La déroute de General Electric illustre les risques d’une transition énergétique loupée

Ludovic Dupin



Ouvrier de GE travaillant sur une turbine à gaz dans l'usine de Belfort (Territoire de Belfort).@SébastienBozon/AFP

General Electric est en pleine déroute. La dépréciation d’actifs de 23 milliards d’euros dessine les prémices d’une restructuration du conglomérat et beaucoup de perte d’emplois. La cause est notamment d’avoir parié sur le gaz en rachetant la branche énergie d’Alstom, alors que le marché a fait le choix des renouvelables et du charbon.
Si le génial Thomas Edison voit ce qu’il arrive à la société qu’il a fondé en 1892, General Electric, il doit se retourner dans sa tombe. Ces dernières années, l’entreprise a souffert. Mais, en ce début octobre, c’est une véritable déroute qui s’annonce. GE a annoncé une dépréciation d’actifs de 23 milliards de dollars dans sa division énergie, l’une des plus importantes de l’histoire, et dans la foulée le licenciement de son PDG John Flannery, remplacé par Lawrence Culp.

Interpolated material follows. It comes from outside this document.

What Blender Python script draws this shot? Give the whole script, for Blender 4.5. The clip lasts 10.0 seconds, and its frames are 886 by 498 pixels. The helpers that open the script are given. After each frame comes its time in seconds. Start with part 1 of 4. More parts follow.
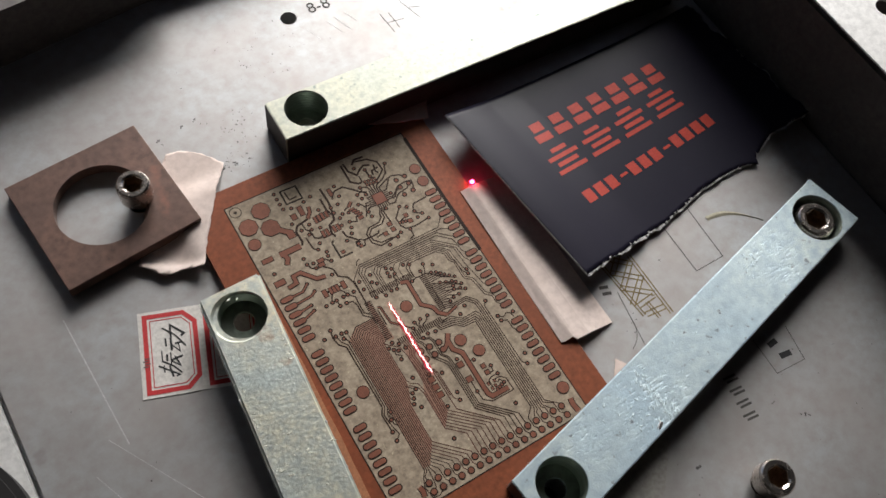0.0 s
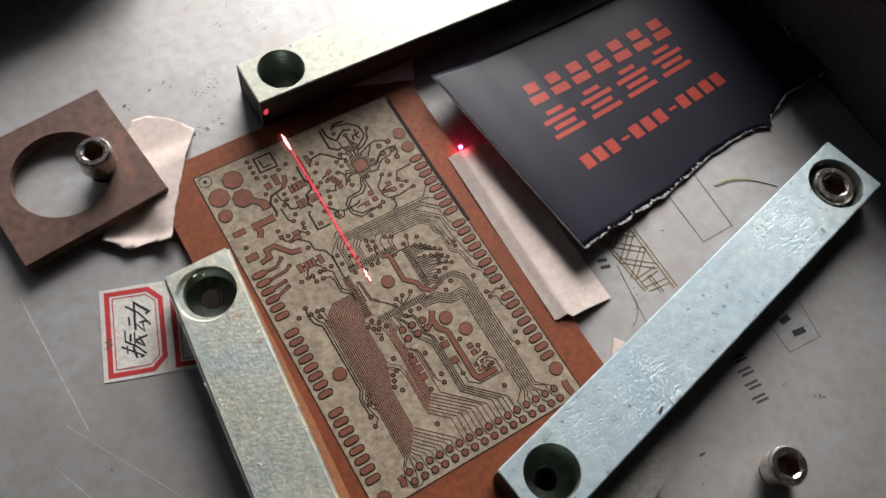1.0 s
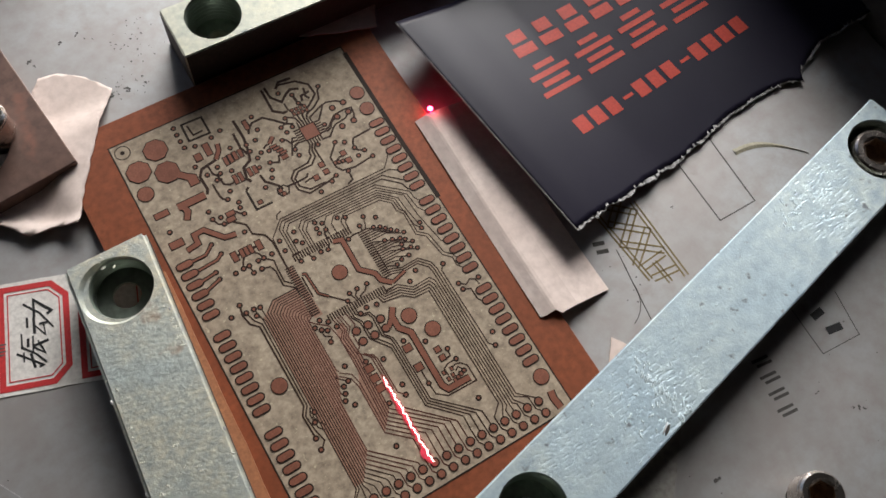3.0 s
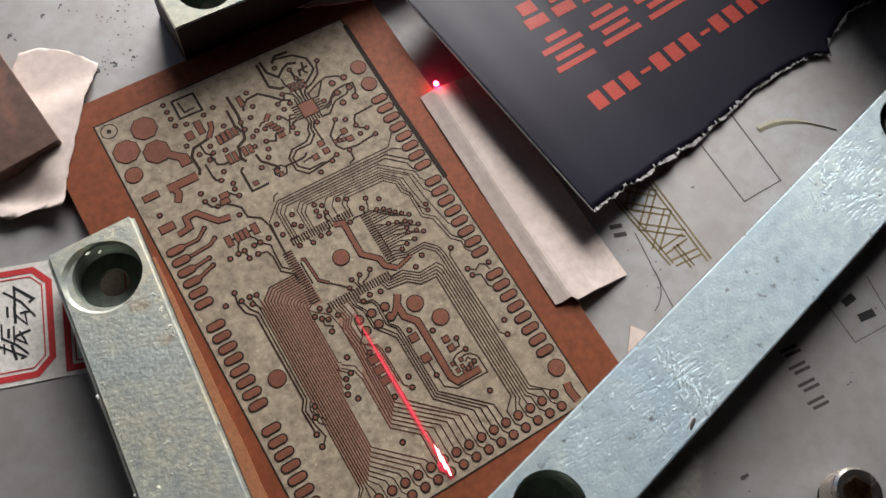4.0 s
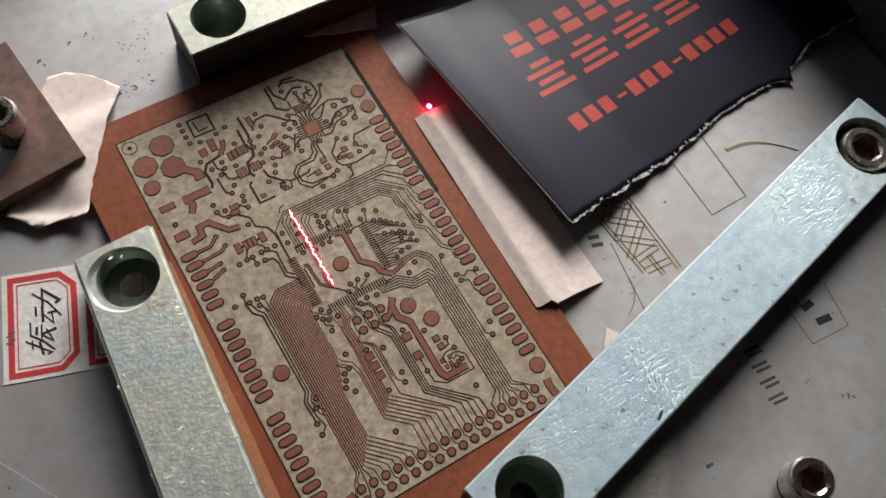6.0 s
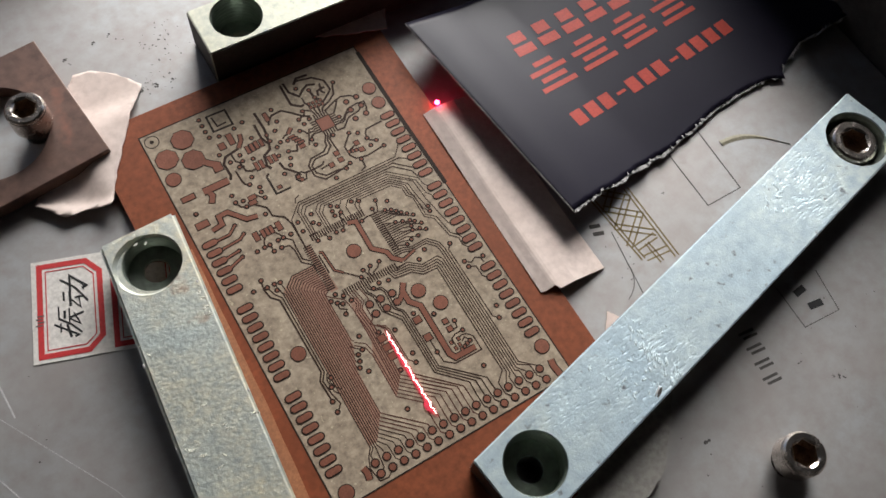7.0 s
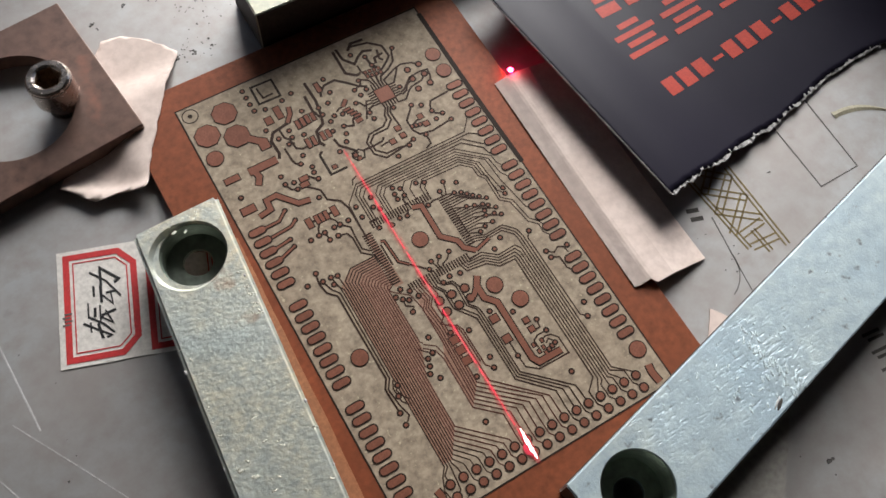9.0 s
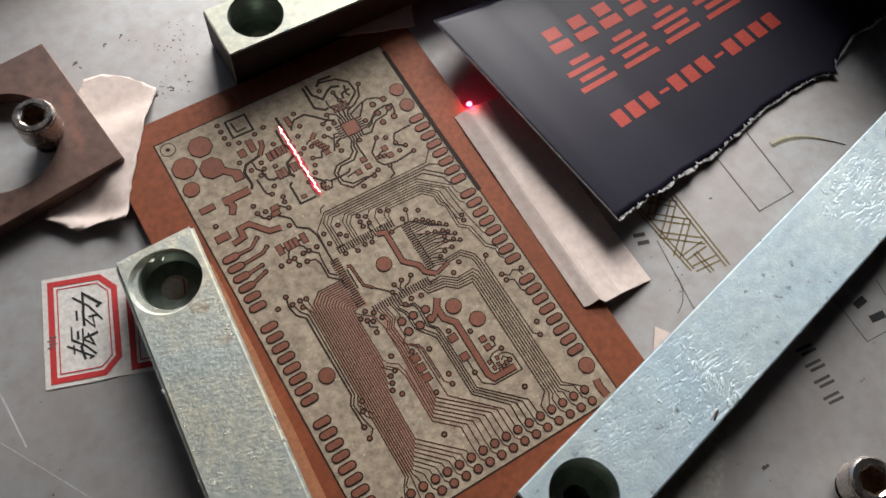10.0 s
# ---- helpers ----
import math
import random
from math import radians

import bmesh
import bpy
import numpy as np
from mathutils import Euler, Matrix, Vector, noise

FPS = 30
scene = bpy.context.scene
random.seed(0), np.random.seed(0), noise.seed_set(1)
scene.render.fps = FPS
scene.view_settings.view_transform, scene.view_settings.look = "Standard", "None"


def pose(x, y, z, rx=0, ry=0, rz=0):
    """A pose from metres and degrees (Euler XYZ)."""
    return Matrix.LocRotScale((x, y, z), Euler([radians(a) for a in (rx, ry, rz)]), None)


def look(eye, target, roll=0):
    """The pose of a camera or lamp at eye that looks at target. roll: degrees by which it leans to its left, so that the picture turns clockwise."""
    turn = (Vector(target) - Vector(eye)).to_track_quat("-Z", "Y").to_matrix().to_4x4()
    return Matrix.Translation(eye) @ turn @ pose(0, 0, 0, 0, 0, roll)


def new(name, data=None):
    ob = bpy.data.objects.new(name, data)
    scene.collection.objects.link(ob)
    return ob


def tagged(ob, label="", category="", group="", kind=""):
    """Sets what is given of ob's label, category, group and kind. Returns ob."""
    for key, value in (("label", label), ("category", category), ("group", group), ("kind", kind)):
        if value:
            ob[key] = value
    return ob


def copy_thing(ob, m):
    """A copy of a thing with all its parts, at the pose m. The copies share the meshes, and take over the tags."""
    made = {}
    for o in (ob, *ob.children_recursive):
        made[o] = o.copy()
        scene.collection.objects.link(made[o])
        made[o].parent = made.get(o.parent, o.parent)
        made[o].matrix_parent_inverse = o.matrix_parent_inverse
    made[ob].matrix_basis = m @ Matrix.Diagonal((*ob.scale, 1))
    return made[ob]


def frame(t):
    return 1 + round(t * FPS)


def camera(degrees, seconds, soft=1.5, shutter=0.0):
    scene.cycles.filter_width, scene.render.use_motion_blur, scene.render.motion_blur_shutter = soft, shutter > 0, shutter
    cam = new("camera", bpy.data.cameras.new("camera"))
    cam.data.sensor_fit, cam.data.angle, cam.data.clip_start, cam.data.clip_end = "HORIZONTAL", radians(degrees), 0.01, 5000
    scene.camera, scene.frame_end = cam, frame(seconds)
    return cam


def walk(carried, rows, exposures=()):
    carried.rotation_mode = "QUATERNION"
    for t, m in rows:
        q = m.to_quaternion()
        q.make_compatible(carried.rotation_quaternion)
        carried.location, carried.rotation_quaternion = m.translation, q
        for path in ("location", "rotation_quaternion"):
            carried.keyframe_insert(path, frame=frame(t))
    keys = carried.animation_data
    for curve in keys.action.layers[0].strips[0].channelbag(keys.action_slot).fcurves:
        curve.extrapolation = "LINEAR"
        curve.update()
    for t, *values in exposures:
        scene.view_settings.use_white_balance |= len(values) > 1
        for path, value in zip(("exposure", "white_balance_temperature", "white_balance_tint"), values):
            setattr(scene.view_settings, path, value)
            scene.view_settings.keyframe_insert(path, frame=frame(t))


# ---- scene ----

En juin dernier, l’entreprise avait déjà été humiliée en étant exclue du Dow Jones, l’indice américain, où elle figurait depuis sa création à la fin du XIXe siècle. Si les difficultés initiales datent de la crise financière de 2008, c’est le rachat finalement très mal avisé de la branche énergie d’Alstom qui a fait plonger le conglomérat géant américain.

Le marché s’est retourné

En 2015, après une lutte contre le tandem Siemens-Mitsubishi, l’américain a acheté pour 12 milliards de dollars cette branche de l’entreprise française, spécialisée dans la fabrication de turbines. Il sera en cela bien aidé par Emmanuel Macron, alors ministre de l’Économie, qui poussera à choisir l’offre américaine et écartera les craintes d’une grande partie des députés de voir disparaître un actif stratégique, en particulier en ce qui concerne les turbines nucléaires.
Mais depuis le marché énergétique "s’est retourné", comme l’expliquent les industriels du secteur. Au début des années 2010, les experts de l’énergie, comme l’Agence Internationale de l’énergie (l’ AIE), prévoyaient un avènement du gaz comme énergie de transition. Mais telle ne fut pas la réalité.

16 000 salariés en France
D’un côté, le charbon a beaucoup mieux résisté qu’attendu, représentant toujours - et pour encore trop longtemps - plus d’un quart de l’énergie primaire de la planète. De l’autre, la baisse des coûts des énergies renouvelables leur a permis un essor rapide. En conséquence, le marché de la construction de centrales à gaz s’est réduit comme peau de chagrin, surtout en Europe.
Les capacités de production de turbine sont aujourd’hui très surdimensionnées par rapport à la demande. Les plans de restructuration dans le secteur en témoignent. Fin 2017, l’Allemand Siemens a annoncé 7 000 suppressions de postes d’ici 2020 et a réorganisé toutes ses branches. GE, avant sa dépréciation d’actifs, avait déjà annoncé 6 000 suppressions de postes et 20 milliards de cessions.

En se débarrassant de sa branche énergie, Alstom et son ancien PDG Patrick Kron ont sans doute réalisé un bon coup. En revanche, c’est une opération perdant-perdant pour la France. Alors que le pays a perdu la main sur une entreprise stratégique pour le programme énergétique national, il doit maintenant faire face désormais à une note sociale qui va être très lourde. GE en France, c’est quatre centres d’expertise et 16 000 salariés dont 11 000 dans le seul secteur de l’énergie.

Impuissance de Bercy ?
Lors du deal sur le rachat d’Alstom, GE avait promis la création de 1 000 postes. Promesse désormais enterrée. Mais surtout, il va falloir gérer la destruction d’emplois. Le ministre de l'Économie, Bruno Le Maire, veut mettre la pression sur le conglomérat américain. "Des engagements avaient été pris par GE, j'avais rencontré le président de General Electric il y a quelques mois et je devais le revoir au courant du mois d'octobre pour m'assurer qu'il tienne ses engagements sur la compensation des emplois non créés", assure-t-il.

Le ministre français veut recevoir rapidement le nouveau PDG de GE. Le travail de ce dernier est colossal. Il va devoir démanteler l’immense conglomérat, qui fut jusqu’à la fin des années 90 la plus puissante entreprise au monde, pour la recentrer sur les activités les plus rentables : l’aéronautique et la médecine. Dans ce contexte, il n’est pas sûr que Lawrence Culp prenne le temps de faire un crochet par Bercy.